中央道昼特急京都2号

いや、本当にどっちにしようと6時に開いたローソンのLoppi端末の前で迷ったのだが、とりあえず市バスで京都駅に向かう。で、駅でもしばらく迷ったのだが・・・そうだ、昨日の晩殆ど寝てないんだよ。財布の中も心もとないし、一度乗ってみたかった便ではあるし、というわけでこいつをチョイス。

知らない間にやったら便の増えた昼特急シリーズ、とりあえず京都を一番に出る便の乗車券を購入して、時間があるので目の前のタワー浴場で朝風呂、600円也。この銭湯には2週で3回目だな。
さてまだ時間がある。ふとバスターミナルにおいてあった時刻表をぱらぱら眺めてて気づいた。わざわざ便の少ない京都駅発じゃなくって、名神深草から大阪発を捕まえたらもっと早い便に乗れたんじゃないか?とか、山手線への連絡切符(昼特急+山手線区間内で¥6100)のほうが得だったんじゃないか?とか。やっぱり行き当たりばったりはいけないな。
やがて定刻前、徳島行の京阪バスに続き、ゆっくりと巨大なダブルデッカーエアロキングがやってきた。やっぱりおととい乗車した汎用ハイデッカーとは迫力が違う。
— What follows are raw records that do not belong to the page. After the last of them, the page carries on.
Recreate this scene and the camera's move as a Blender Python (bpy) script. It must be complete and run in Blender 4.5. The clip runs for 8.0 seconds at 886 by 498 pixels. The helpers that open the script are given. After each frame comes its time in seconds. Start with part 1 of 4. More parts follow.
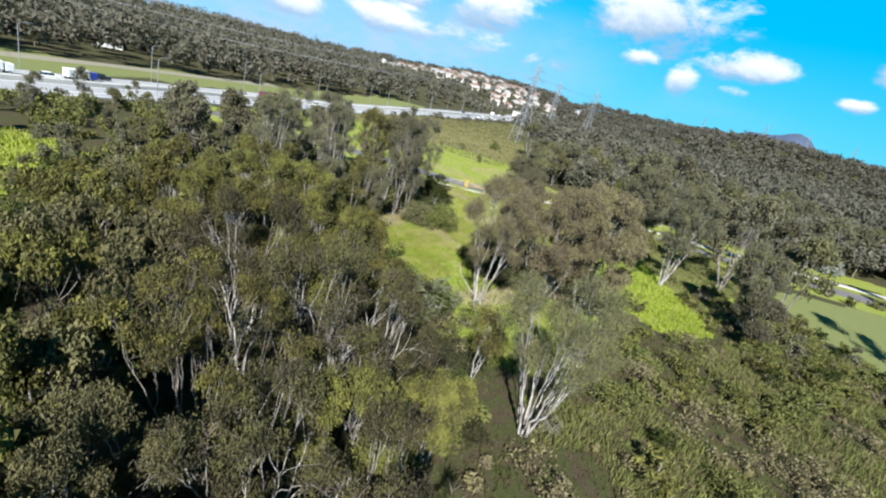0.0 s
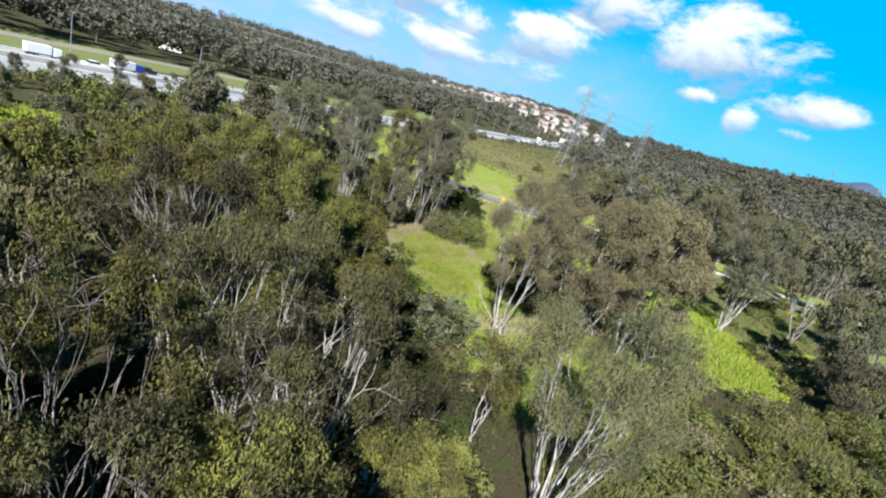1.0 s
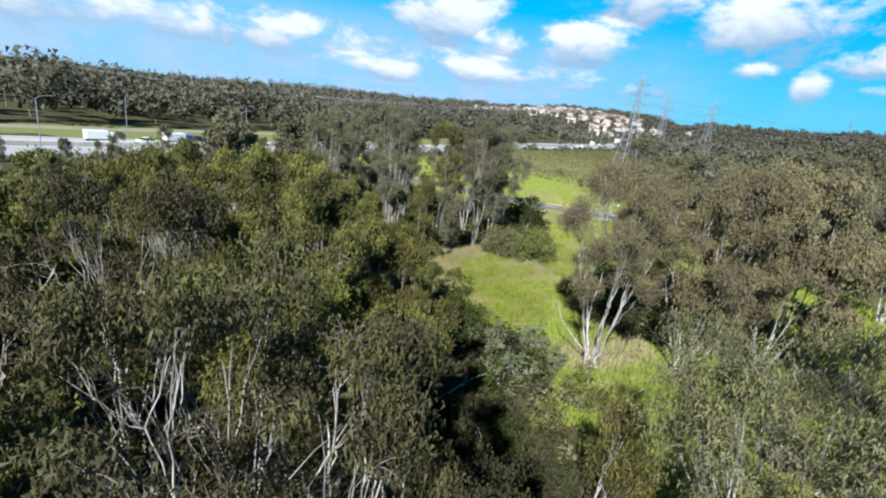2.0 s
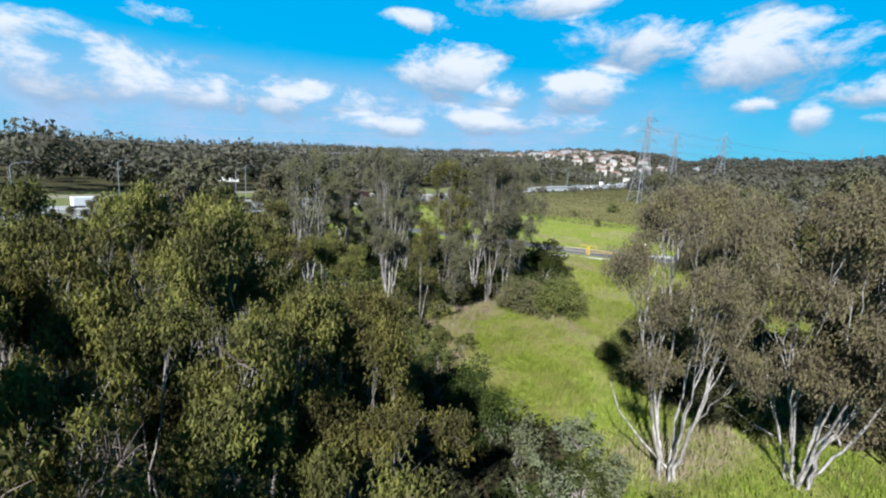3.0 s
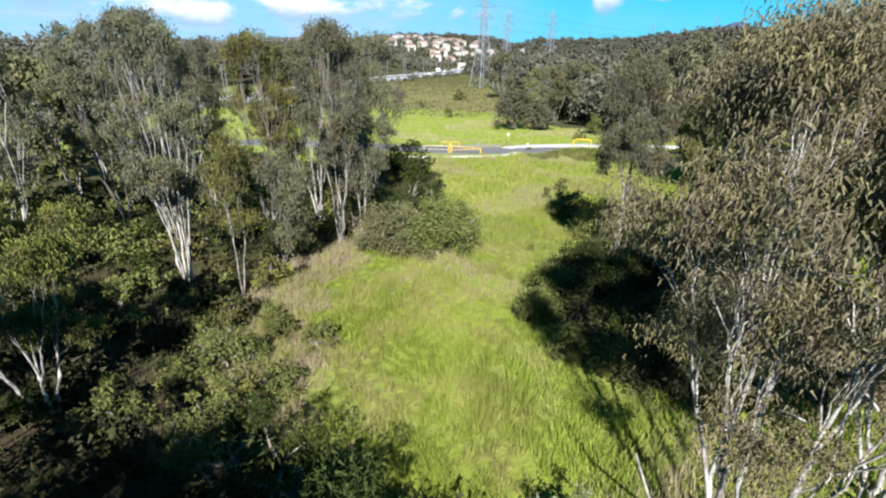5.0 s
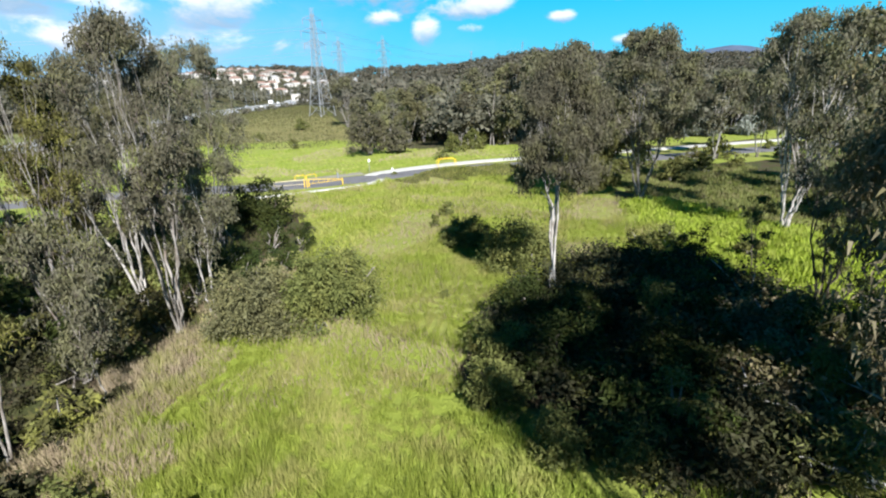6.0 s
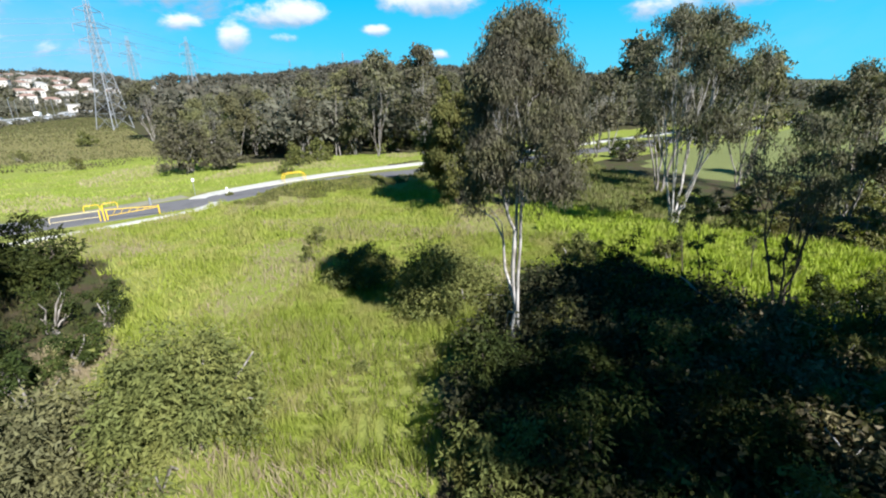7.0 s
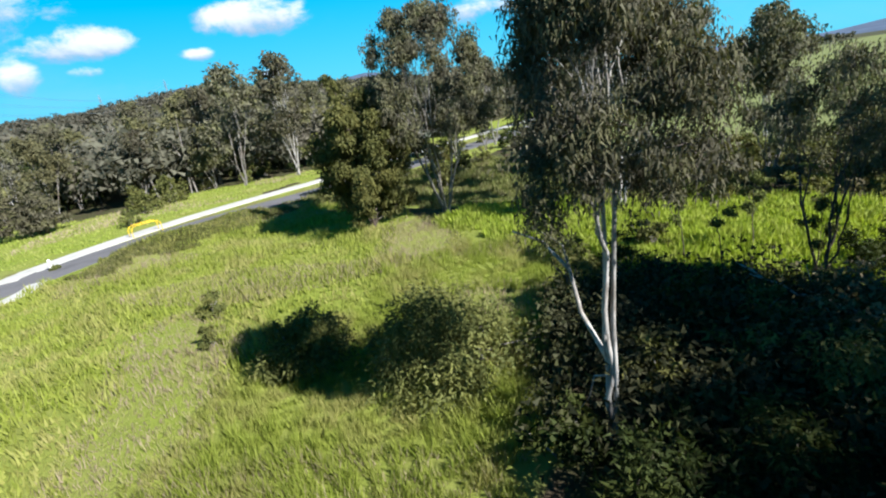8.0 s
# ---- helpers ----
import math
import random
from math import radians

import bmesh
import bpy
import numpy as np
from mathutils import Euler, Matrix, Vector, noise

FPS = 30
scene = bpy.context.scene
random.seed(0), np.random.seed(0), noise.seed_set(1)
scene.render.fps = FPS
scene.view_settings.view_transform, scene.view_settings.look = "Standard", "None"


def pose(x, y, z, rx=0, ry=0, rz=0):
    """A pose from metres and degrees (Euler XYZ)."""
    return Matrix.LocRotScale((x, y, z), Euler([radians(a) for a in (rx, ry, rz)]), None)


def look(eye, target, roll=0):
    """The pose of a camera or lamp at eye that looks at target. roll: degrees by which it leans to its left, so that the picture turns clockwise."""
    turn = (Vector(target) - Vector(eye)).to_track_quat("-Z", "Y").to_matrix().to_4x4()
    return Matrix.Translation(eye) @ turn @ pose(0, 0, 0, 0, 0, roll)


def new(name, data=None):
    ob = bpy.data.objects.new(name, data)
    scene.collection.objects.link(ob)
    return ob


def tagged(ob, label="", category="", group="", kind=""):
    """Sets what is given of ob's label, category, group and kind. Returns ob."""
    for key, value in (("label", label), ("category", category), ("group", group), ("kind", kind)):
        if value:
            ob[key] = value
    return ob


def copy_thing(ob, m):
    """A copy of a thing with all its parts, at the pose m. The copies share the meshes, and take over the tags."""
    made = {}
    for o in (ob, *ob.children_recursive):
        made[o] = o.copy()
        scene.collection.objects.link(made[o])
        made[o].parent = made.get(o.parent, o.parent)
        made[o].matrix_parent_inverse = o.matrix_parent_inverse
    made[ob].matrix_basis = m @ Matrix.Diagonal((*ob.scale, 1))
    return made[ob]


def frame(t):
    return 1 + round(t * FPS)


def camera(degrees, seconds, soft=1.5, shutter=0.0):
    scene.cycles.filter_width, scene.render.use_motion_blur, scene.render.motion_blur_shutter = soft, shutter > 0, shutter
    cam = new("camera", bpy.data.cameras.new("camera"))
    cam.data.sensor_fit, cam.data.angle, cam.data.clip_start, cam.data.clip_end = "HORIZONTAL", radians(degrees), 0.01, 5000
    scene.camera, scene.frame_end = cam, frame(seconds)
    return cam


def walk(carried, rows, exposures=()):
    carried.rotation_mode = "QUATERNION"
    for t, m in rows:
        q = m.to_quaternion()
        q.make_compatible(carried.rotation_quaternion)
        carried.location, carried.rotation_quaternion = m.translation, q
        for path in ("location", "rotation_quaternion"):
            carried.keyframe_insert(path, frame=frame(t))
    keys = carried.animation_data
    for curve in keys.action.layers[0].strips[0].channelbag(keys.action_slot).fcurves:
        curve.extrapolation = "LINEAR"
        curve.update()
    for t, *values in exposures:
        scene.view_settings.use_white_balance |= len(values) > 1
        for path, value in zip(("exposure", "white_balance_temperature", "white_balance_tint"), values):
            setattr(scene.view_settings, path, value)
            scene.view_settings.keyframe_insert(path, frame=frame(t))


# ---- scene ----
FOV = 87.0
cam = camera(FOV, 8.0, soft=2.1)
# seconds, x, y, z, then the turn about x, y and z in degrees
PATH = [
    (0.0, -0.60, 0.50, 20.33, 70.48, -13.89, 3.05),
    (0.5, 0.76, 4.04, 18.94, 70.03, -17.78, 7.93),
    (1.0, 1.44, 7.62, 17.51, 71.67, -16.86, 9.10),
    (1.5, 1.40, 10.98, 16.27, 72.49, -9.58, 11.01),
    (2.0, 1.23, 14.82, 15.10, 73.83, -6.74, 14.32),
    (2.2, 1.14, 16.30, 14.56, 76.80, -6.32, 13.31),
    (3.3, -0.40, 25.47, 13.60, 79.93, -2.50, 15.27),
    (3.5, -0.47, 26.70, 13.47, 77.62, -3.17, 12.82),
    (3.7, -0.61, 28.08, 13.45, 74.77, -5.34, 10.00),
    (4.0, -0.93, 30.07, 13.19, 73.56, -6.72, 8.02),
    (4.2, -1.15, 31.49, 12.99, 71.91, -8.05, 7.44),
    (5.3, -2.81, 39.98, 12.10, 67.66, 1.08, -9.17),
    (5.5, -2.91, 41.47, 11.83, 69.24, -0.65, -12.29),
    (6.0, -3.09, 45.50, 11.23, 71.09, 1.84, -23.59),
    (6.5, -2.81, 49.74, 10.65, 70.42, 2.52, -38.99),
    (7.0, -2.18, 53.93, 10.23, 71.76, 1.55, -44.03),
    (7.2, -1.88, 55.60, 10.13, 73.05, 2.14, -43.65),
    (7.5, -1.23, 57.93, 9.91, 75.57, 3.52, -42.64),
    (7.8, -0.25, 60.18, 9.86, 73.51, 7.95, -50.59),
    (8.0, 0.44, 61.71, 9.54, 71.35, 7.92, -62.01),
]
walk(cam, [(t, pose(x, y, z, rx, ry, rz)) for t, x, y, z, rx, ry, rz in PATH],
     exposures=[(0.0, 1.4, 6000, 10), (2.0, 1.3, 5900, 10), (3.5, 1.05, 5800, 10), (4.2, 1.18, 5900, 10), (5.5, 1.6, 6100, 10), (6.0, 1.46, 6050, 10), (6.5, 1.4, 6000, 10), (8.0, 1.45, 6000, 10)])

# ---- light ----
SUN_ELEVATION, SUN_TOWARDS = radians(37), radians(186.5)  # azimuth of the sun, clockwise from +y
sun = new("sun", bpy.data.lights.new("sun", "SUN"))
sun.data.energy, sun.data.angle, sun.data.color = 5.0, radians(0.6), (1.0, 0.95, 0.86)
sun_from = Vector((math.sin(SUN_TOWARDS) * math.cos(SUN_ELEVATION), math.cos(SUN_TOWARDS) * math.cos(SUN_ELEVATION), math.sin(SUN_ELEVATION)))
sun.matrix_world = look(sun_from * 100, (0, 0, 0))

world = bpy.data.worlds.new("sky")
scene.world = world
world.use_nodes = True


class Graph:
    """Short ways to add nodes to a tree."""

    def __init__(self, tree):
        self.tree = tree
        self.nodes, self.links = tree.nodes, tree.links

    def add(self, kind):
        return self.nodes.new(kind)

    def put(self, socket, value):
        if hasattr(value, "is_output"):
            self.links.new(value, socket)
        elif hasattr(socket.default_value, "__len__") and not hasattr(value, "__len__"):
            socket.default_value = [value] * len(socket.default_value)
        elif hasattr(socket.default_value, "__len__") and len(socket.default_value) == 4 and len(value) == 3:
            socket.default_value = (*value, 1.0)
        else:
            socket.default_value = value

    def math(self, op, a, b=0.0, c=0.0, clamp=False):
        node = self.add("ShaderNodeMath")
        node.operation, node.use_clamp = op, clamp
        for socket, value in zip(node.inputs, (a, b, c)):
            self.put(socket, value)
        return node.outputs[0]

    def ramp(self, value, lo, hi, to_lo=0.0, to_hi=1.0):
        node = self.add("ShaderNodeMapRange")
        node.interpolation_type = "SMOOTHSTEP"
        for socket, v in zip(node.inputs, (value, lo, hi, to_lo, to_hi)):
            self.put(socket, v)
        return node.outputs[0]

    def mix(self, factor, a, b, blend="MIX"):
        node = self.add("ShaderNodeMix")
        node.data_type, node.blend_type = "RGBA", blend
        self.put(node.inputs[0], factor)
        self.put(node.inputs[6], a)
        self.put(node.inputs[7], b)
        return node.outputs[2]

    def noise(self, scale, detail=4.0, rough=0.55, vector=None, distort=0.0):
        node = self.add("ShaderNodeTexNoise")
        node.inputs["Scale"].default_value, node.inputs["Detail"].default_value = scale, detail
        node.inputs["Roughness"].default_value, node.inputs["Distortion"].default_value = rough, distort
        if vector is not None:
            self.links.new(vector, node.inputs["Vector"])
        return node.outputs["Fac"]


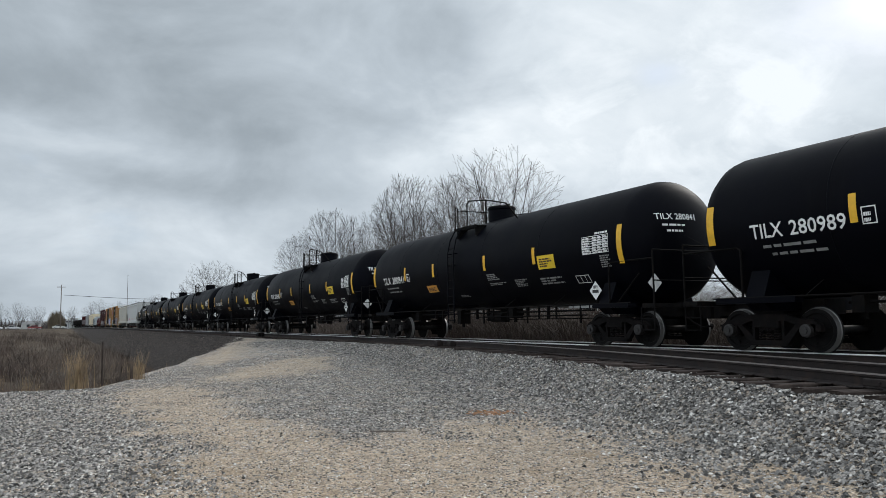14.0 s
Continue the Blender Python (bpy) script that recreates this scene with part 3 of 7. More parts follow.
track = thing("railway_track", "main line with worn wooden ties and polished rails", "railway track", kind="structure")
siding = thing("siding_track", "rusty siding leaving the main line by a turnout", "railway track", kind="structure")
main_x = [-900 + 10 * i for i in range(88)] + [-20 + 5 * i for i in range(30)]
for y in (12.6825, 14.1175):
    path = [(x, y - line_bend(x)) for x in main_x]
    r = part("rail", sweep(path, PROFILE), RAIL_RUST, track)
    part("rail_head", sweep(path, [(-.039, -.018), (.039, -.018), (.039, -.008), (.029, .004), (-.029, .004), (-.039, -.008)]), RAIL_HEAD, r, "polished running surface")
side_x = [-31 + 1.0 * i for i in range(60)]
for off in (0.0, 1.435):
    path = [(x, siding_near(x) + off * (1 + .02 * max(0, x + 20) / 20) - (.08 if not off else 0)) for x in side_x if off == 0 or x > -31.5]
    r = part("rail", sweep(path, PROFILE), RAIL_RUST, siding)
    part("rail_head", sweep(path, [(-.039, -.012), (.039, -.012), (.038, -.008), (.029, .003), (-.029, .003), (-.038, -.008)]), RAIL_DULL, r)
# joint bars and the frog's heel blocks
for x in (-15.6, -5.2):
    y = siding_near(x) - .08
    part("joint_bar", Shape().beam(x - .45, x + .45, y - .065, y - .02, -.135, -.045, .01).tube((x - .25, y - .085, -.09), (x - .25, y - .02, -.09), .018).tube((x + .25, y - .085, -.09), (x + .25, y - .02, -.09), .018), RAIL_RUST, siding)
for x in (-23.6, -22.4):
    y = siding_near(x) - .35
    part("heel_block", Shape().lathe([(x - .12, .08), (x - .1, .13), (x + .1, .13), (x + .12, .08)], "x", y, -.1, 10), RAIL_RUST, siding)
part("guard_rail", sweep([(x, 12.6825 + .09) for x in (-19, -17, -15, -13)], PROFILE), RAIL_RUST, siding)


def tie_mesh(length, seed):
    rnd = random.Random(seed)
    s = Shape()
    h, w = .17, .115
    c = .014
    prof = [(-w + c, -h), (w - c, -h), (w, -h + c), (w, -c), (w - c, 0), (-w + c, 0), (-w, -c), (-w, -h + c)]
    s.prism(prof, "y", -length / 2, length / 2)
    s.v = [(x + rnd.uniform(-.006, .006), y + rnd.uniform(-.03, .03), z + rnd.uniform(-.008, .008)) for x, y, z in s.v]
    return s.mesh("tie")


TIES = {n: [tie_mesh(n / 10, 7 * n + k) for k in range(3)] for n in (26, 28, 30, 32, 34, 36, 38, 40, 42, 44, 46, 48)}
rnd = random.Random(11)
x = -62.0
while x < 12:
    near = siding_near(x) - .08 - .55
    if x < -13:
        want = 14.72 - min(12.05, near)
        n = min(TIES, key=lambda k: abs(k / 10 - want))
        spots = [(14.72 - n / 20, n, 0, track if x < -31 else siding)]
    else:
        slope = math.degrees(math.atan(-0.0114 * (min(x, -2) + 32)))
        spots = [(13.4, 26, 0, track), (near + 1.32, 28 if rnd.random() < .3 else 26, slope, siding)]
    for y, n, turn, owner in spots:
        t = part("tie", rnd.choice(TIES[n]), TIE_WOOD, owner)
        t.matrix_basis = pose(x + rnd.uniform(-.05, .05), y - (abs(rnd.gauss(0, .1)) + rnd.choice((0, 0, .05, .16, .24)) if owner is siding else abs(rnd.gauss(0, .06))), -.168 + rnd.uniform(-.015, .0), rnd.uniform(-.4, .4), 0, turn + rnd.uniform(-1.5, 1.5))
        plate = part("tie_plate", kept("tie_plate", lambda: Shape().box(-.1, .1, -.18, .18, 0, .012).mesh("tie_plate")), RAIL_RUST, owner) if x > -20 and owner is siding else None
        if plate:
            plate.location = (x, siding_near(x) - .08, -.168)
    x += .53
far_ties = Shape()
x = -62.6
while x > -340:
    far_ties.box(x - .11, x + .11, 12.1 - line_bend(x), 14.7 - line_bend(x), -.34, -.17)
    x -= .53
tagged(part("far_tie", far_ties, TIE_WOOD, track), kind="stuff")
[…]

ごそごそと乗車、しばらくすると静かにバスは動き出した。ダブルデッカーなんて乗るのは何年ぶりだろう、前に運転席もないこの隔離された感じ、いつもより格段に高い視線が非日常へと誘う。長く丁寧な案内放送が終わるころにはバスは五条坂を登ってゆく。普段なら左右の防音壁に視界がさえぎられるところだが、おお、眼下に東大路が・・・・

・・・目が覚めると、養老のパーキングに入るとこ。少し乗客が増えたらしい。・・・また一眠り。
・・・次に目が覚めると、長い長い上り坂をバスは淡々と登ってゆく。左に見えるのは・・・南アルプスの山のはしっこか?まだ田圃は青々としている。
ただ何もせず時間だけがすぎていく、といった感じ。しばらく寝て、目が覚めて本を何ページか読んで、また空いた中央座席に本を投げ出して毛布に包まる。新潮文庫の「無人島に生きる十六人」(須川邦彦著 ISBN:4101103216)を読み終わり、図書館で借りた「ゼミナール現代金融入門」(斉藤精一郎著:日本経済新聞ISBN:4532132452)を何ページか読んでいるとまた睡魔に。
・・・次に目が覚めると、長い長い下り坂になっていた。もう中央道の東半分に入ったのだ。
やがて、眼下に刈取中の田圃が広がり始めた。山間にはレールが見え、スーパーあずさが走ってゆく。だんだん並走する車が多くなり、気がつくと曇り空の下、ぼんやりとした秋の光はますます消え去るように黄色へと変わってゆく。やがて黄昏が薄暮に変わるころ、秋の雨が降り出した街の中にバスは入ってゆく。

やがて30分ほど遅れて新宿の雑踏にバスは現れる。薄いスモークガラスの窓を通して見る雨の新宿は、賑やかそうに人が行きかい、高島屋の建物は、その前の新宿駅はとても明るく輝いているのにどこか別世界の様で、人の流れが繰り返される単調なイメージ。このシーン、ボカノウスキーの映画「海辺にて」で見たんだっけか。そんなことを思い出しているとやがてバスの扉が開く音がした。相変わらず外は冷たい雨が降っている。
ぼんやりしたまま、埼京線三田線。一瞬見た新宿の雑踏は幻だったのか?と板橋で考えたり。